A sense of community

When you read this I will be very happily miles away at the RNA’s utterly fabulous summer conference. I will meet friends I haven’t seen for a year and speak more in three days than I do the entire rest of the year.

Writing is ordinarily a very solitary activity (well, if you don’t count the people chattering constantly in every writer’s head, and I don’t think they’re supposed to count as a community), which makes it particularly important to get out of the house and find some like-minded people now and then for at least the following reasons:

1. Other writers get you. No one but other writers can fully understand the heights of delight and the depths of despair of writing going well/badly. Non-writers don’t understand, and while the dog makes a good listener, all they can do is sigh, which lacks in true empathy after the third or fourth exhalation.

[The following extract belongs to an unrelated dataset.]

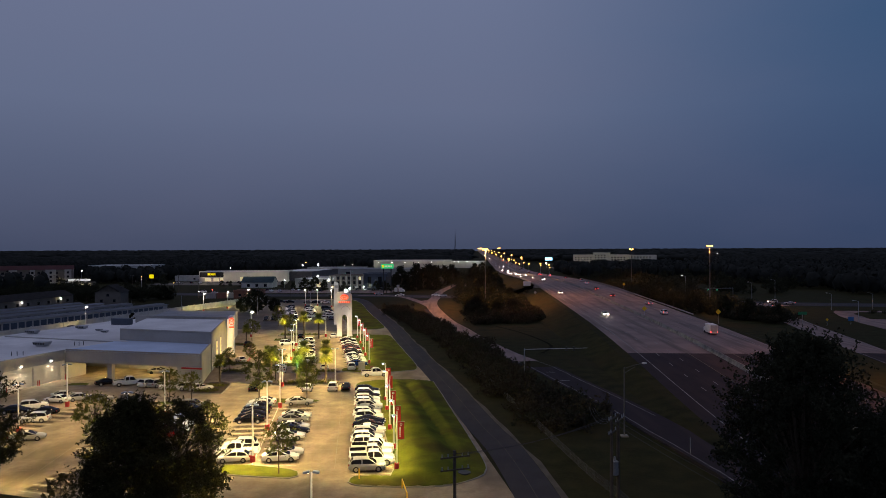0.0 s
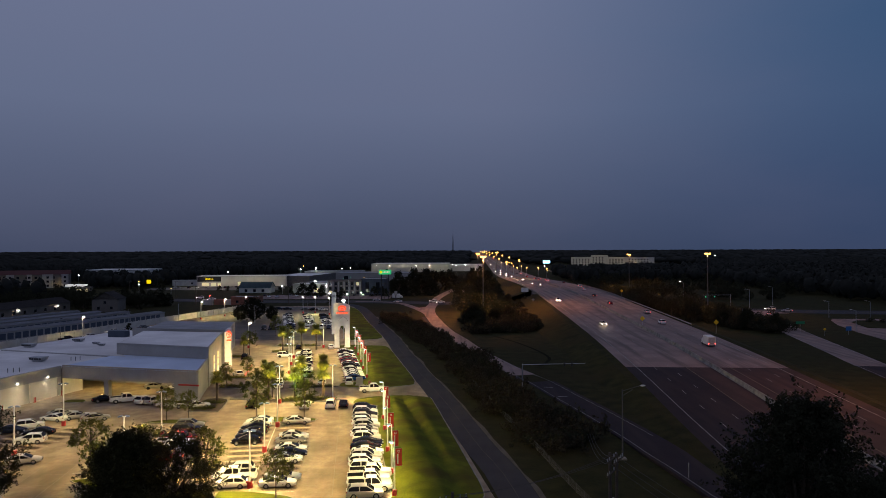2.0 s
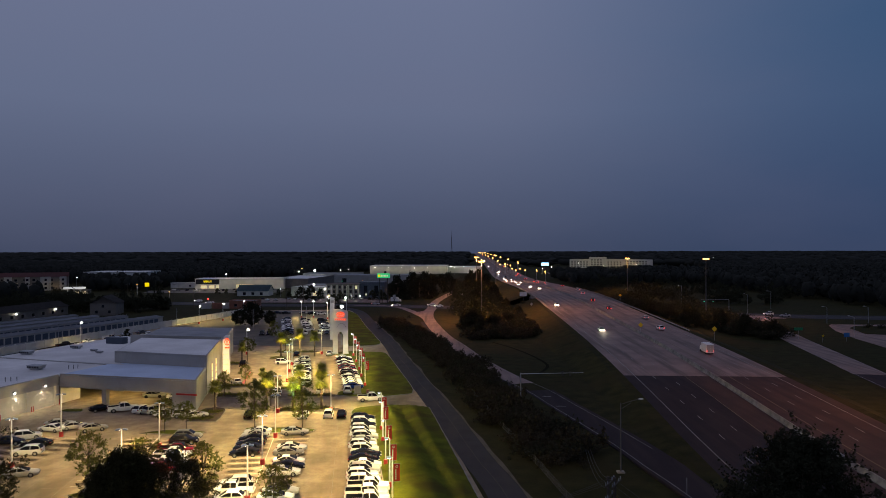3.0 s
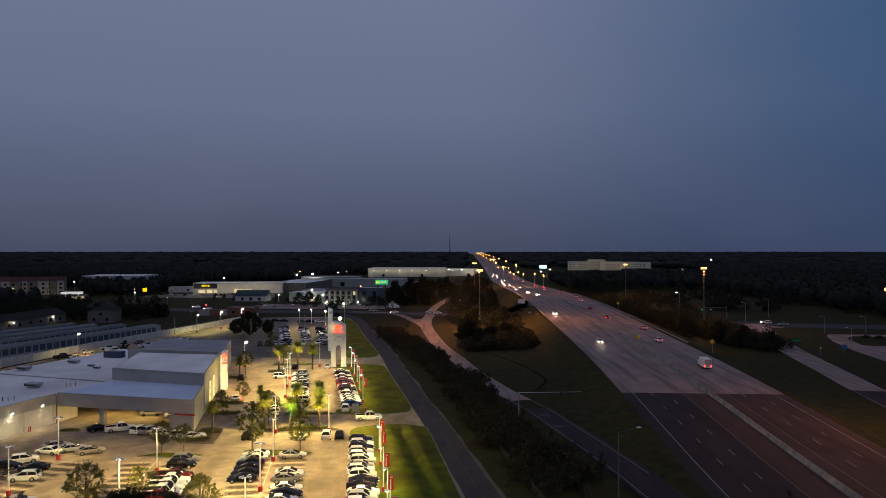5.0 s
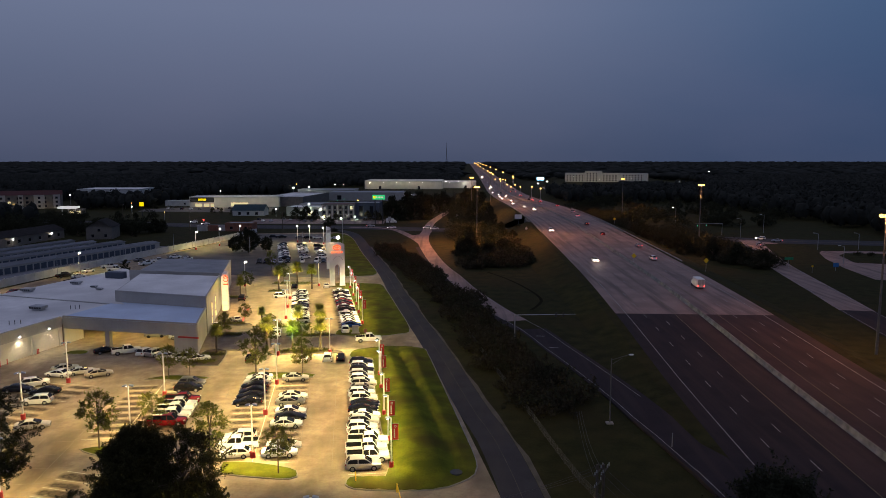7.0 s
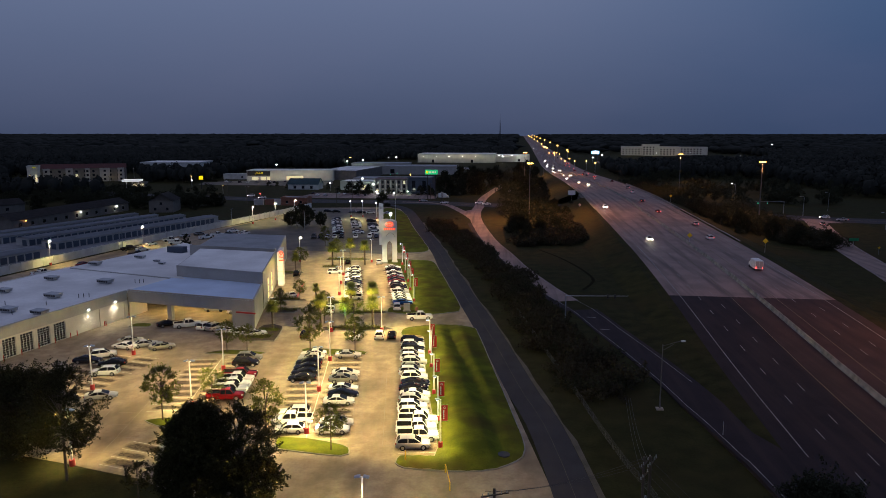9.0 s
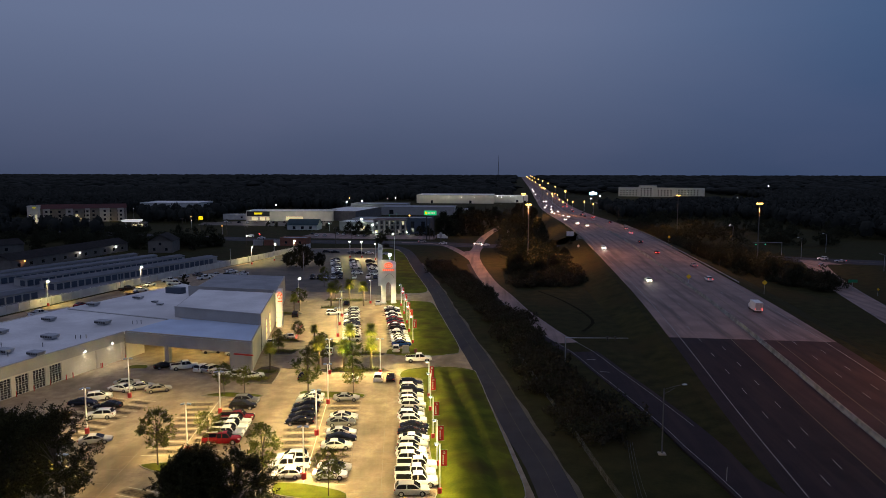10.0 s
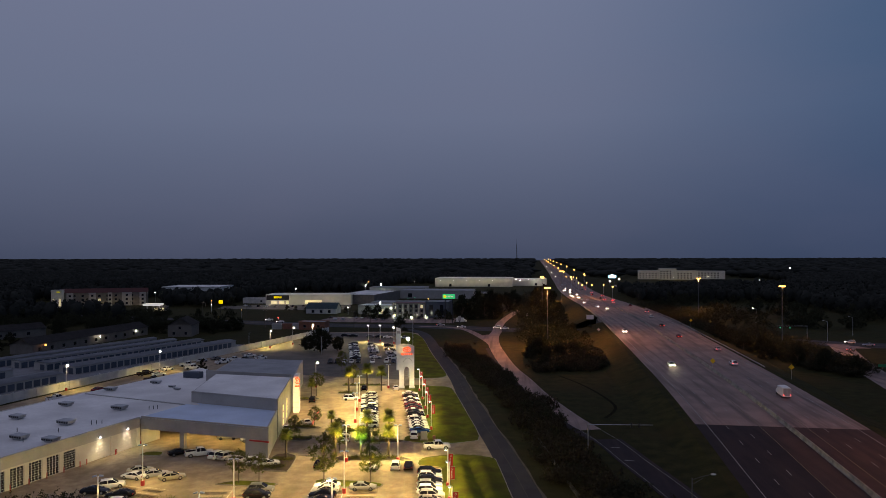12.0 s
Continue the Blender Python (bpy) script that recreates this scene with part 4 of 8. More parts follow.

2. You’ll get some brilliant ideas. Whether it’s figuring out the current plot hole gaping in the middle of your WIP or figuring out why your cover copy seems to be driving readers away in droves, in a group these size of the RNA’s conference you’re sure to find someone else who’s solved the problem you’re currently struggling with. Now, their solution might not be yours, but if it doesn’t give you clues to help you fix what’s wrong, their success at least shows it can be fixed.

3. Books! Where there are writers, so books inevitably follow. Writing conferences have book stalls, writers are eager to recommend books they have loved, and you can get the books signed by the actual, real writer of it, which never ceases to be exciting. My TBR pile isn’t in danger of vanishing, let’s face it, but since my dread is to run out of reading matter I’m delighted at the prospect of coming back with a suitcase bulging with new worlds to explore.

The only problem, in fact, is facing up to the real world once the conference is over – but at least I’ve got plenty of imaginary places to escape to.